WAJD
- Gainesville, Florida; United States;
- Broadcast area: Gainesville metropolitan area, Florida
- Frequency: 1390 kHz
- Branding: 98.9 Jamz

Programming
- Format: Urban Contemporary
- Affiliations: Premiere Networks

Ownership
- Owner: Gillen Broadcasting Corporation
- Sister stations: WYKS

History
- First air date: May 31, 1962
- Former call signs: WPUP (1962–1963); WUWU (1963–1971); WAKA (1971–1981); WKGR (1981–1983); WMGI (1983–1986); WDVH (1986–1987);

Technical information
- Licensing authority: FCC
- Facility ID: 24209
- Class: D
- Power: 5,000 watts (day); 51 watts (night);
- Transmitter coordinates: 29°39′56″N 82°17′26″W﻿ / ﻿29.66556°N 82.29056°W
- Translator: 98.9 W255CV (Gainesville)

Links
- Public license information: Public file; LMS;
- Webcast: Listen live
- Website: www.989jamz.com

= WAJD =

Radio station in Gainesville, Florida

WAJD (1390 AM) is a commercial radio station licensed to Gainesville, Florida, United States. It is owned by Gillen Broadcasting Corporation and airs an urban contemporary format. In Gainesville and adjacent communities, programming can also be heard on FM translator W255CV at 98.9 MHz. WAJD calls itself "98.9 Jamz" using the frequency of the FM translator.

The studios and offices are on SW 24th Avenue in Gainesville. WAJD's transmitter is off NE 16th Avenue.

==History==
The station signed on the air on May 31, 1962. Its original call sign was WPUP and it broadcast a country music format. The station was sold the next year to WUWU Radio, Inc. The new owners changed the call sign to WUWU, adopting the "Woo-Woo" name but retaining the country format.
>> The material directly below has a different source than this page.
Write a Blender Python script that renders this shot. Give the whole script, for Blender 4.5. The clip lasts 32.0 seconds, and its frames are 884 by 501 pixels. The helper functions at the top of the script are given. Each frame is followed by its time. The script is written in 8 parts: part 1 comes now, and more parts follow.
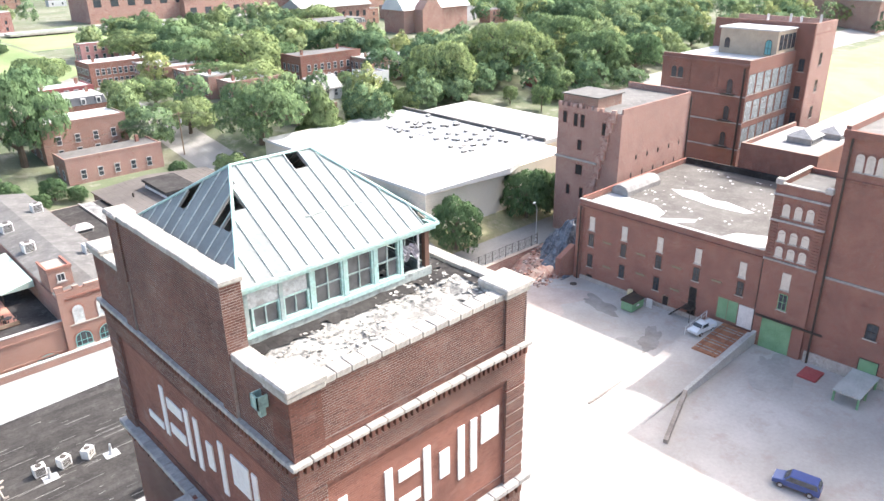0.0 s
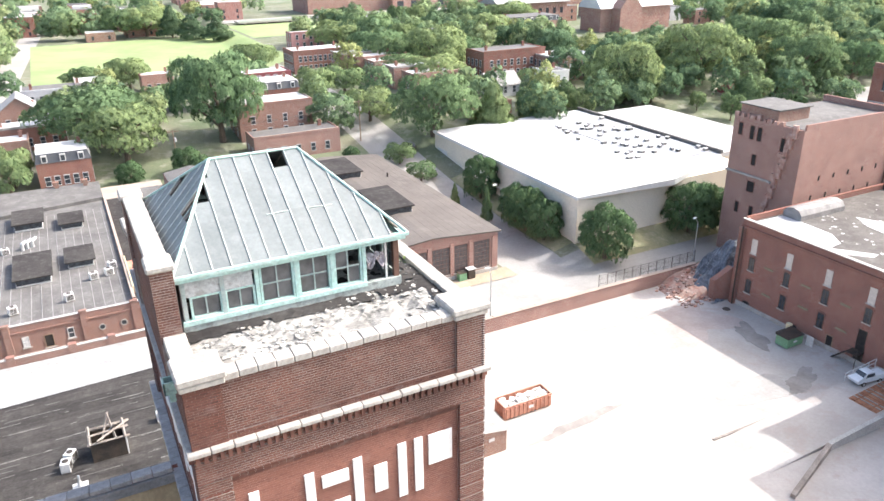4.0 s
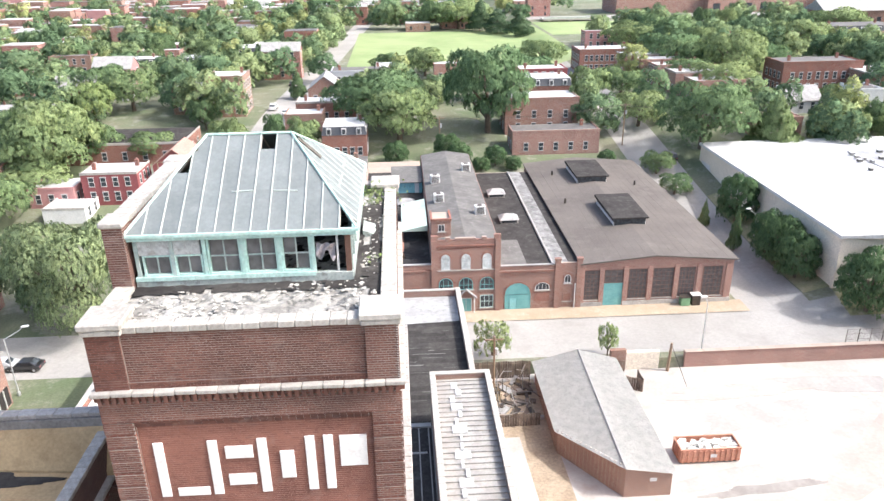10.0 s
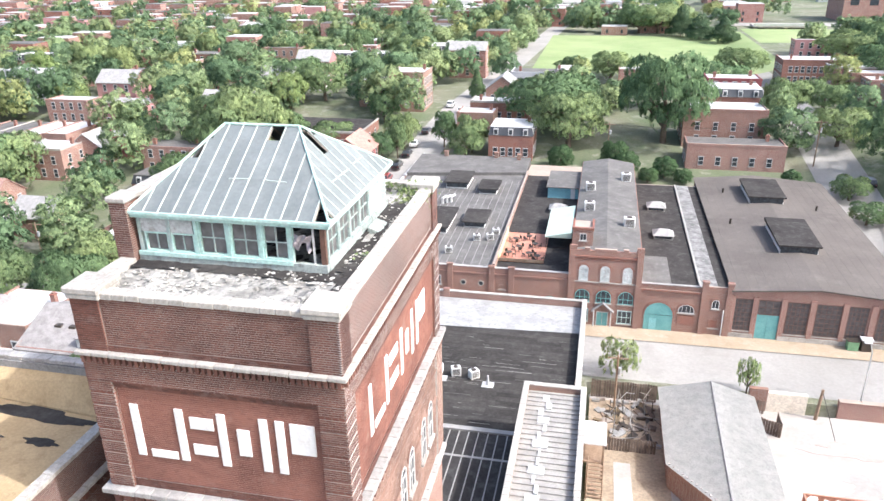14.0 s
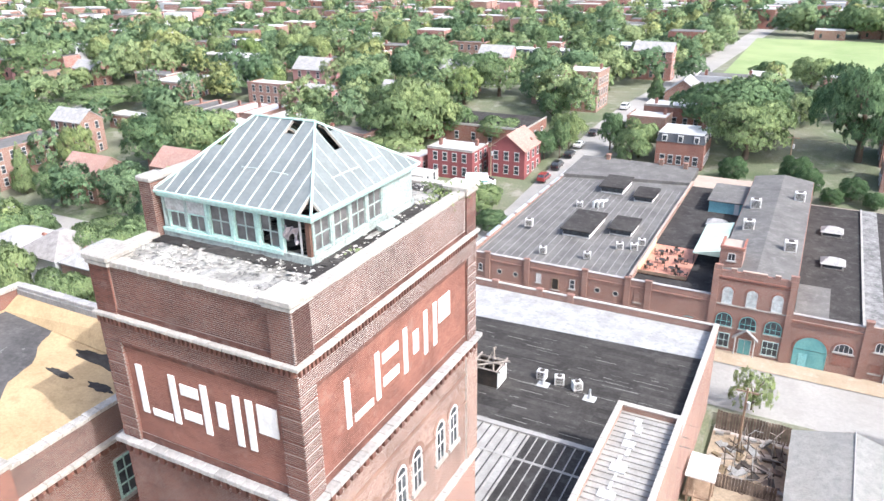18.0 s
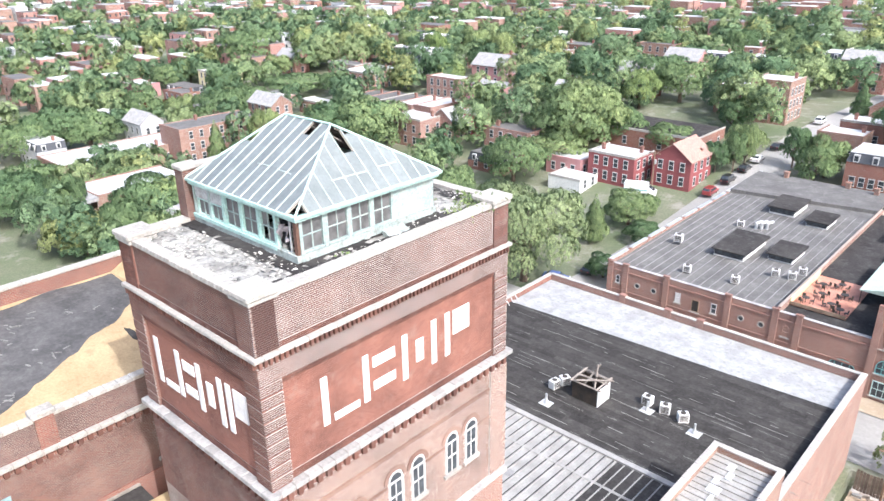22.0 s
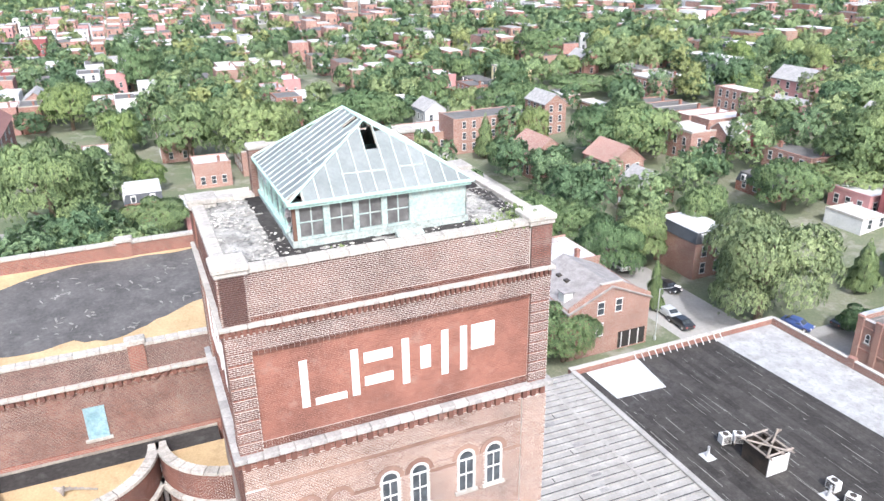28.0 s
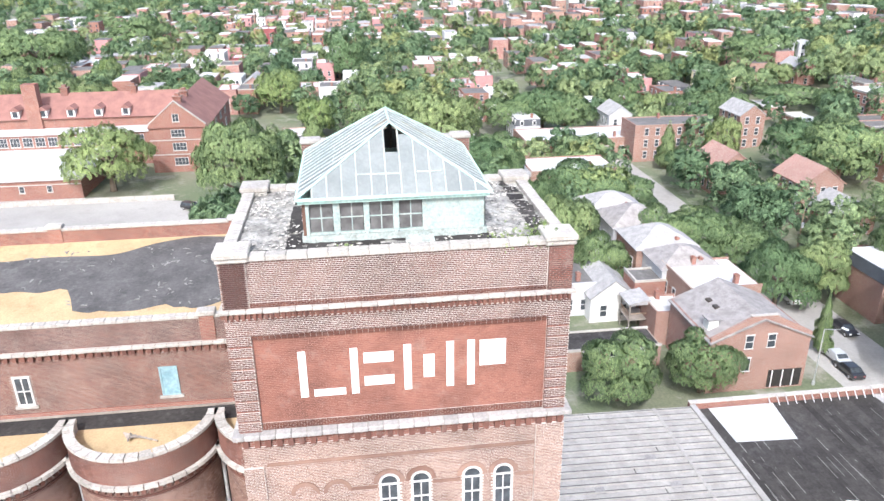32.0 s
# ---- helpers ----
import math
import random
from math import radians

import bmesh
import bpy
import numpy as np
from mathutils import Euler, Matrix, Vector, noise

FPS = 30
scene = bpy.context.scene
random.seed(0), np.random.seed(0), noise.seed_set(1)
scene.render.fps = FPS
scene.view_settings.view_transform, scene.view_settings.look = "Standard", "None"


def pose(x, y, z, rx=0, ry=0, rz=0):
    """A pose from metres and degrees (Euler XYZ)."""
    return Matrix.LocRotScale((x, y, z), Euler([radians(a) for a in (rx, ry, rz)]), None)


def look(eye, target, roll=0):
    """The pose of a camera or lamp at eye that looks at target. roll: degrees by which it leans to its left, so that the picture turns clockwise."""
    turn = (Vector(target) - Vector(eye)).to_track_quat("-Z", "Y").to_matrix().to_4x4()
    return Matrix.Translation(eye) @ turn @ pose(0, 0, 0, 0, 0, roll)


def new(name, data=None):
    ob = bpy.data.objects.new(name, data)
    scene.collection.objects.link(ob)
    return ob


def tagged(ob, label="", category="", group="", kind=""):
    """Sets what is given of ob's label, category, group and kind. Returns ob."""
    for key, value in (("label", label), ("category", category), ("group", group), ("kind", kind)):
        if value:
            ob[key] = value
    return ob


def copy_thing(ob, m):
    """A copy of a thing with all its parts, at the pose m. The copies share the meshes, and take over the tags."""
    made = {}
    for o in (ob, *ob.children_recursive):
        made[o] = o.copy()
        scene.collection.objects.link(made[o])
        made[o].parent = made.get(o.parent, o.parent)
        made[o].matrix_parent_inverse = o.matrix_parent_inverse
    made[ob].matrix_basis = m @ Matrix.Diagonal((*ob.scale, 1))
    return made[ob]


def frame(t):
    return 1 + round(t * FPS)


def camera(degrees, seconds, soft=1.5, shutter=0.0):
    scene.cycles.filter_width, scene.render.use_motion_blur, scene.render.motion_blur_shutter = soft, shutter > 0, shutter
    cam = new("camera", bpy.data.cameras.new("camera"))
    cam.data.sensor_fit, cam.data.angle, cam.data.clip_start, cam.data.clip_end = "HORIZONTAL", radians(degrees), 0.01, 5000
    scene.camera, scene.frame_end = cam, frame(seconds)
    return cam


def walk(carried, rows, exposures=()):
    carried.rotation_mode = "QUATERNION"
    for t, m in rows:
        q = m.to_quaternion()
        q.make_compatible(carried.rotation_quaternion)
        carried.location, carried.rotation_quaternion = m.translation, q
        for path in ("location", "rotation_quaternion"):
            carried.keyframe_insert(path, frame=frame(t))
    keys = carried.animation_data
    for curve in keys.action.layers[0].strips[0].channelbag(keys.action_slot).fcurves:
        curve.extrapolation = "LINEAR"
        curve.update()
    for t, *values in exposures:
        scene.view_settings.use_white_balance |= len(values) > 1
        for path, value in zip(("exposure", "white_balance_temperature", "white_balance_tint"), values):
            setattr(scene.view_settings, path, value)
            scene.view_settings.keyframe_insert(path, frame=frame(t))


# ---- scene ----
cam = camera(62.2, 32.0)
METRES, EYE, TILT, LEAN, TURN = 56.0, 53.4, 0.0, 0.0, -42.9
ROWS = [
    (0.0, 0.0, 0.0, 0.0, -0.29, -23.08, 0.69),
    (0.5, 0.0172, 0.0018, -0.0002, 1.84, -22.96, 0.7),
    (1.0, 0.0322, 0.0041, 0.0007, 3.71, -22.85, 0.69),
    (1.5, 0.0492, 0.0078, 0.0021, 5.85, -22.89, 0.69),
    (2.0, 0.0638, 0.0113, 0.003, 7.69, -22.85, 0.7),
    (2.5, 0.0788, 0.0157, 0.0041, 9.65, -22.99, 0.68),
    (3.0, 0.0937, 0.0206, 0.0039, 11.61, -23.03, 0.69),
    (3.5, 0.1086, 0.0254, 0.0036, 13.53, -23.09, 0.71),
    (5.5, 0.165, 0.0512, -0.0004, 21.27, -23.06, 0.75),
    (6.0, 0.1803, 0.0591, -0.0005, 23.4, -22.89, 0.73),
    (6.5, 0.195, 0.0677, -0.0004, 25.55, -22.99, 0.77),
    (7.0, 0.208, 0.0756, -0.0009, 27.53, -22.93, 0.76),
    (7.5, 0.2224, 0.0851, -0.0007, 29.72, -22.81, 0.76),
    (8.0, 0.2345, 0.0936, -0.0001, 31.57, -22.89, 0.76),
    (8.5, 0.2479, 0.1036, -0.0002, 33.64, -22.91, 0.79),
    (9.0, 0.2584, 0.1129, -0.001, 35.39, -22.92, 0.79),
    (9.5, 0.27, 0.1237, -0.0016, 37.39, -22.97, 0.81),
    (10.0, 0.2815, 0.1354, -0.0039, 39.43, -22.92, 0.78),
    (10.5, 0.2934, 0.1471, -0.0042, 41.55, -22.73, 0.77),
    (11.0, 0.3039, 0.1587, -0.0027, 43.48, -22.74, 0.78),
    (11.5, 0.3143, 0.1712, -0.0018, 45.53, -22.69, 0.77),
    (12.0, 0.3237, 0.1823, -0.0009, 47.34, -22.76, 0.79),
    (12.5, 0.3334, 0.1957, -0.0018, 49.42, -22.81, 0.82),
    (13.0, 0.3406, 0.2069, -0.0033, 51.17, -22.78, 0.82),
    (13.5, 0.3498, 0.2202, -0.0056, 53.23, -22.68, 0.84),
    (14.0, 0.3577, 0.2314, -0.0068, 55.02, -22.6, 0.86),
    (14.5, 0.3654, 0.2443, -0.0076, 56.95, -22.6, 0.87),
    (16.5, 0.3925, 0.2982, -0.007, 64.74, -22.61, 0.86),
    (17.0, 0.3981, 0.3104, -0.0063, 66.42, -22.63, 0.86),
    (17.5, 0.4029, 0.3247, -0.0054, 68.31, -22.67, 0.85),
    (18.0, 0.407, 0.3393, -0.0049, 70.24, -22.68, 0.84),
    (18.5, 0.4109, 0.3533, -0.0043, 72.03, -22.7, 0.84),
    (19.0, 0.4143, 0.3725, -0.0024, 74.42, -22.78, 0.85),
    (19.5, 0.417, 0.3875, -0.0018, 76.33, -22.79, 0.84),
    (20.0, 0.4193, 0.4014, -0.0011, 78.08, -22.78, 0.83),
    (20.5, 0.4213, 0.4144, -0.0005, 79.75, -22.77, 0.83),
    (21.0, 0.4229, 0.4297, -0.0, 81.66, -22.73, 0.84),
    (21.5, 0.423, 0.4448, 0.0004, 83.55, -22.73, 0.82),
    (22.0, 0.4232, 0.4603, 0.0002, 85.47, -22.72, 0.82),
    (22.5, 0.4226, 0.4767, -0.0001, 87.5, -22.67, 0.82),
    (23.0, 0.4215, 0.4913, -0.0004, 89.3, -22.65, 0.82),
    (23.5, 0.4198, 0.507, -0.0007, 91.23, -22.61, 0.82),
    (24.0, 0.4179, 0.5239, -0.0009, 93.34, -22.61, 0.82),
    (24.5, 0.4157, 0.5378, -0.001, 95.1, -22.58, 0.82),
    (25.0, 0.4131, 0.5547, -0.0013, 97.29, -22.54, 0.79),
    (25.5, 0.4099, 0.5694, -0.0011, 99.22, -22.53, 0.78),
    (27.5, 0.3893, 0.6298, -0.0026, 107.41, -22.41, 0.73),
    (28.0, 0.3826, 0.645, -0.0031, 109.54, -22.35, 0.69),
    (28.5, 0.376, 0.6591, -0.0028, 111.58, -22.34, 0.66),
    (29.0, 0.3692, 0.6729, -0.0027, 113.58, -22.33, 0.65),
    (29.5, 0.3623, 0.6855, -0.0025, 115.43, -22.33, 0.63),
    (30.0, 0.3542, 0.6987, -0.0025, 117.38, -22.33, 0.63),
    (30.5, 0.3448, 0.7125, -0.0024, 119.49, -22.32, 0.63),
    (31.0, 0.3352, 0.725, -0.002, 121.51, -22.32, 0.6),
    (31.5, 0.3253, 0.7372, -0.0016, 123.5, -22.31, 0.59),
    (32.0, 0.3146, 0.7498, -0.0011, 125.63, -22.3, 0.58),
]
walk(cam, [(t, pose(0, 0, EYE, TILT, LEAN, TURN) @ pose(METRES * x, METRES * y, METRES * z, 90 + pitch, roll, yaw)) for t, x, y, z, yaw, pitch, roll in ROWS],
     exposures=[(0.0, 1.84, 6450, 10), (5.0, 1.57, 6460, 10), (12.0, 1.38, 6220, 10), (20.0, 1.34, 5980, 10), (32.0, 1.17, 5920, 10)])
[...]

WUWU was sold to Olivia Broadcasting in 1971. Olivia relaunched the station as WAKA and flipped its format to beautiful music. WAKA began using the slogan "AM 1390, The Only One To Turn To." After an experiment with a Top 40 and oldies hybrid format in 1973, the station returned to beautiful music the next year. In 1978, Nabco, Inc. acquired WAKA and moved it toward a middle of the road (MOR) format of popular adult music. It began calling itself "14K". This was replaced with a Top 40/Modern Rock hybrid format in 1980.

WAKA became adult contemporary WKGR under new owners, Kent Gainesville Radio, in 1981. Kent sold the station to the Sunshine Wireless Company, owners of WYKS FM. WAKA was relaunched as "WMGI Magic 1390" with a smooth jazz and urban adult contemporary format. In 1986, 1390 returned to country music. Its new call letters were WDVH. The smooth jazz/urban AC format moved to 980 kHz (which became WLUS).

1390 was sold to the current owner, Gillen Broadcasting, along with WYKS, for $1.9 million in 1987. The call sign was switched to WAJD. It debuted a new Top 40 format only to flip again that same year to an all-news format as "Newsradio 1390". The station made yet another change to active rock and heavy metal in 1988 before becoming a full simulcast of WYKS in 1990.

In November 2000, the station flipped children's radio. It became a network affiliate of "Radio Disney". But it ran into financial problems and went silent on July 7, 2009.

When it returned in 2010, it had an urban oldies format, which lasted three years. It returned to talk programming for a few years before going silent again in 2014–15. The station returned to the air in 2016, returning to smooth jazz. Then in October 2019, WAJD flipped formats to urban contemporary and hip-hop music as "98.9 Jamz".